Normally Russwood will apply this for you, but John had other plans. “There was a three-month waiting list and it was out of our budget, so we bought the materials from them to do it ourselves,” he says. “In the end I wish I’d just got them to do it. There were about 200 planks and it dragged the project on for another year while I got all three coats on – weather permitting!”
John also pre-drilled the holes in the cladding for their joiner, Kevin McCleod, who attached it to the house. Between the stone and larch is a concrete sill, which marries together the two cladding styles.
When the weather prevented him from working on the larch, John was able to crack on with other areas of the build. Inside, plasterboarding and the concrete slab were underway.
George dug trenches for the electric and water supply and the Mitchells had to pay to upgrade the local transformer for their electrics, which was already undersized for the number of houses it was supplying.
Like most buildings in rural Harris, their home isn’t connected to the mains sewer, so John also installed a septic tank. The family are still waiting for fibre broadband to come to their property – something that was delayed due to the pandemic. But the lockdowns haven’t phased the couple.
“Covid took the pressure off us to get it finished,” says John. “We’ve been able to dedicate more time to the project.
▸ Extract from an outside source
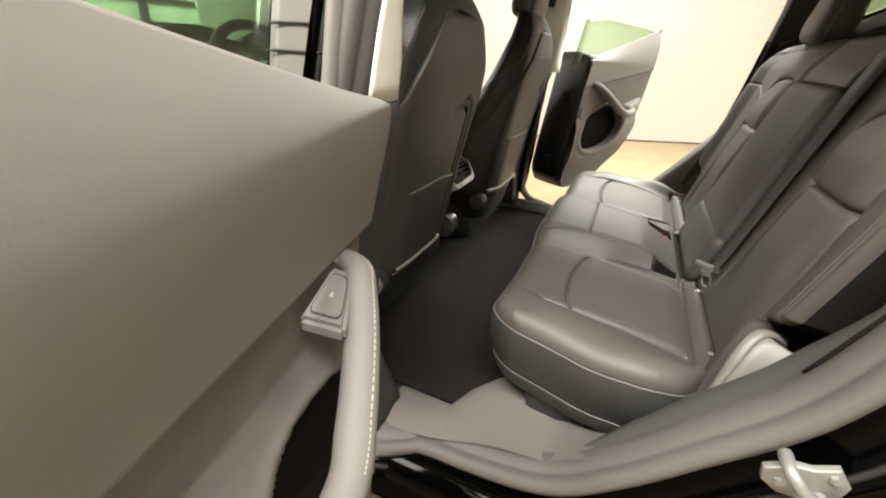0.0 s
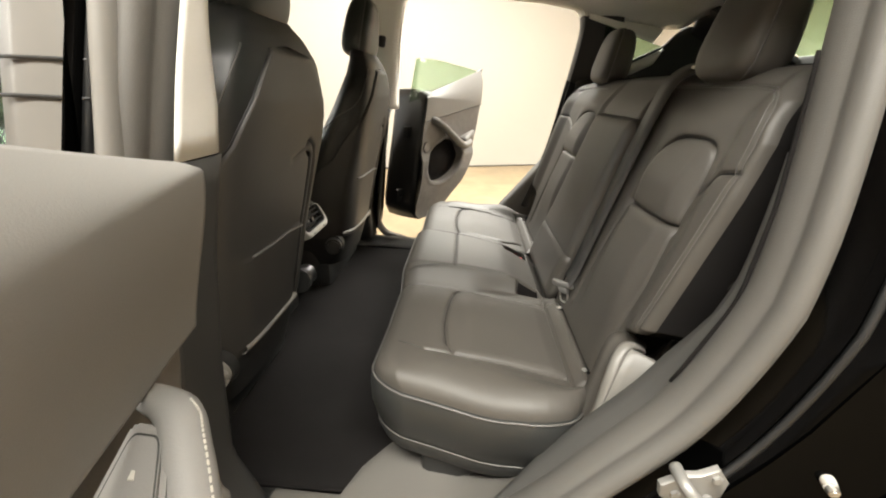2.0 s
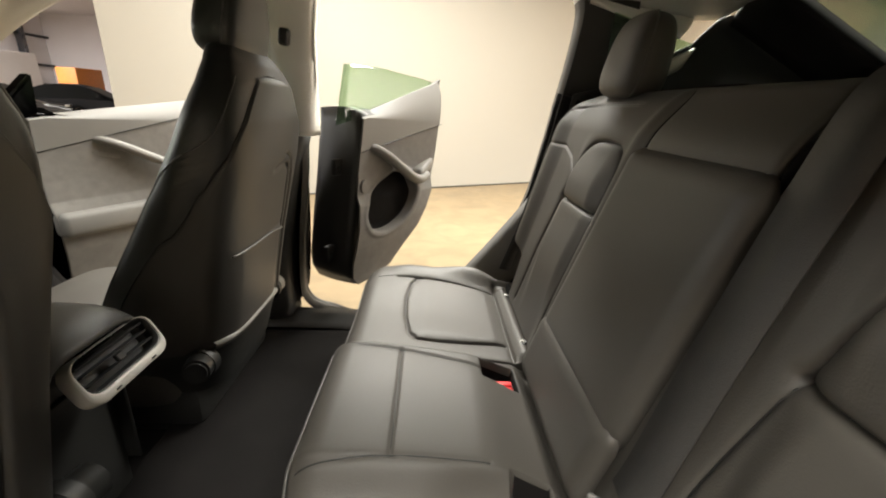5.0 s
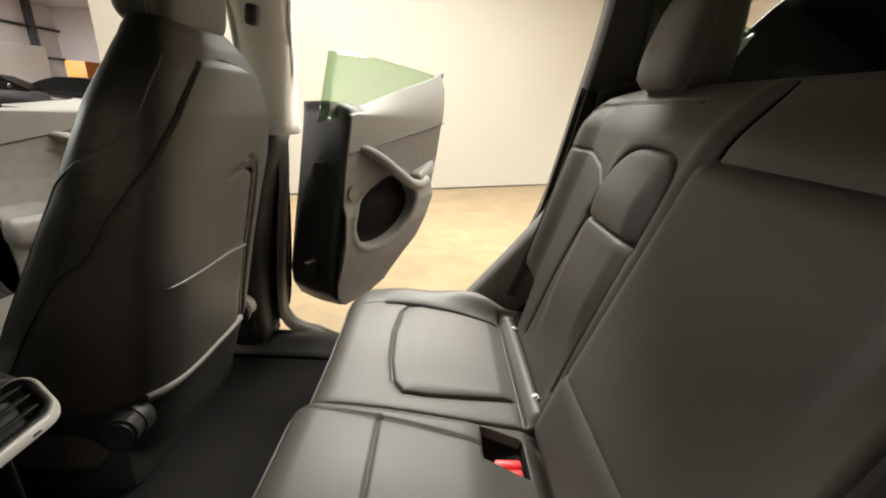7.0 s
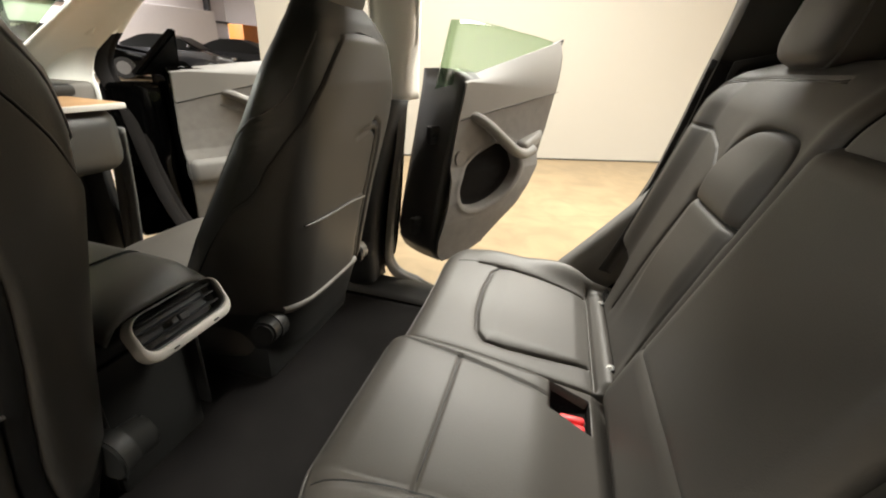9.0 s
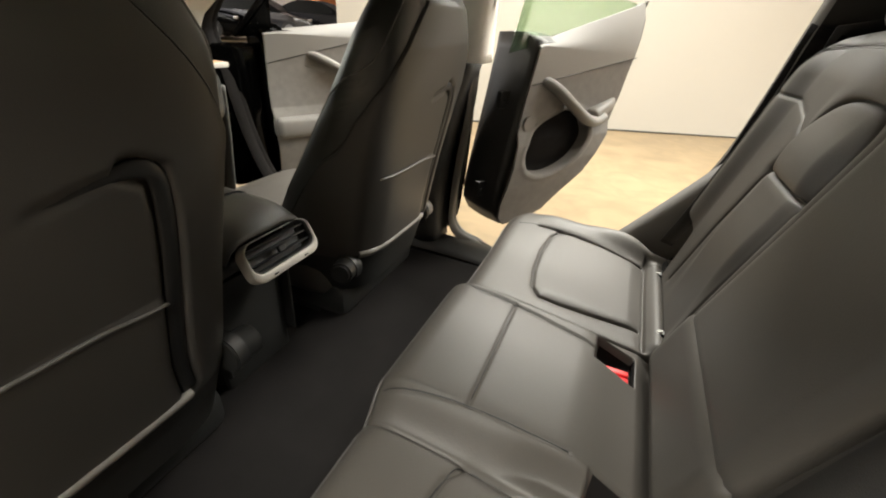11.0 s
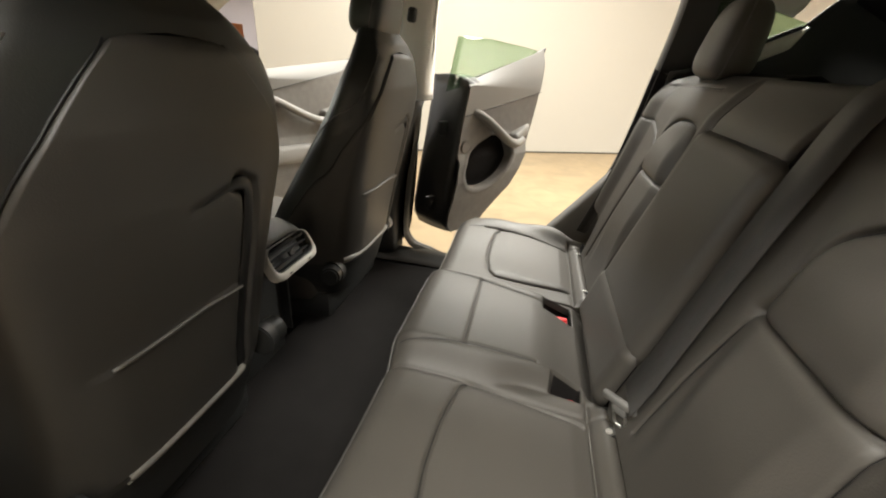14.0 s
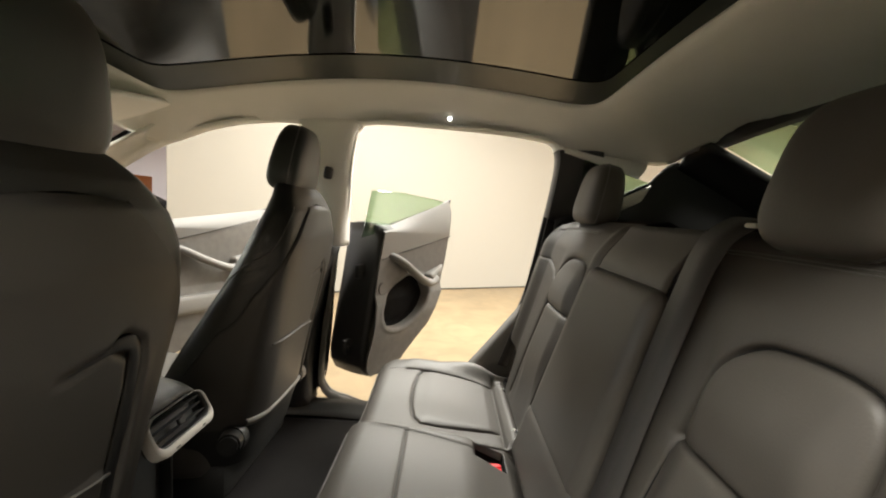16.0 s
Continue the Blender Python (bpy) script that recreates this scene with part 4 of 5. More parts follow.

It still took ages, but that’s because we did so much ourselves.”
“The council wanted us to get an air source heat pump, but our house is too small to accommodate the cylinder,” says John. “We felt it would be too expensive to install and maintain, plus, I’m a gas engineer, so if something went wrong, I wouldn’t be able to fix
Instead, they went with an LPG boiler and underfloor heating throughout, as well as solar PV to appease the council’s renewable targets. “The house is so toasty; we packed it with insulation in the walls, roof and around the pipes, too,” says John.
“And the kids love our warm floors!” They’ve paired the UFH with wood-effect porcelain tiles, which conduct the heat well, plus electric towel rails in the bathrooms. John can also control the heating from his phone, ensuring the house maintains a comfortable temperature.
Inside, the large open-plan kitchen-sitting room benefits from glazed gables and French doors opening out onto the patio.
The Mitchells deliberately angled the house towards the Isle of Taransay, which is where Ann-Marie’s grandfather was born – the house is named Taigh Ruraidh in his honour.
“It’s so light and bright,” says John. “When we did the foundations, I was so worried that the house would be too small. But it’s plenty big for us.” The ensuite master bedroom has a pair of French doors looking out onto the beach.
A second twin bedroom and main bathroom are packed into the compact 94m2 single-storey footprint.
Completing the finishing touches was the most challenging part of the build. “Sometimes there was loads of progress, and other days it would be very slow – it was really frustrating,” says John.
He hasn’t been able to enjoy the house until very recently, caught up with siliconing something or insulating somewhere. But his hands-on approach paid off as they now have a gorgeous seaside retreat, packed with family history, even if it took a lot longer than they originally expected.
With two young children in tow, the couple have no plans to up sticks and settle into their new dwelling full time just yet. “I’d move in tomorrow if I could!” says John. “But for the moment it’s our weekend escape and it’s open for bookings.”
As for whether they would self build again, this lengthy project certainly hasn’t put the Mitchells off. “The option is definitely there to build something again,” says John. “But I need a break.”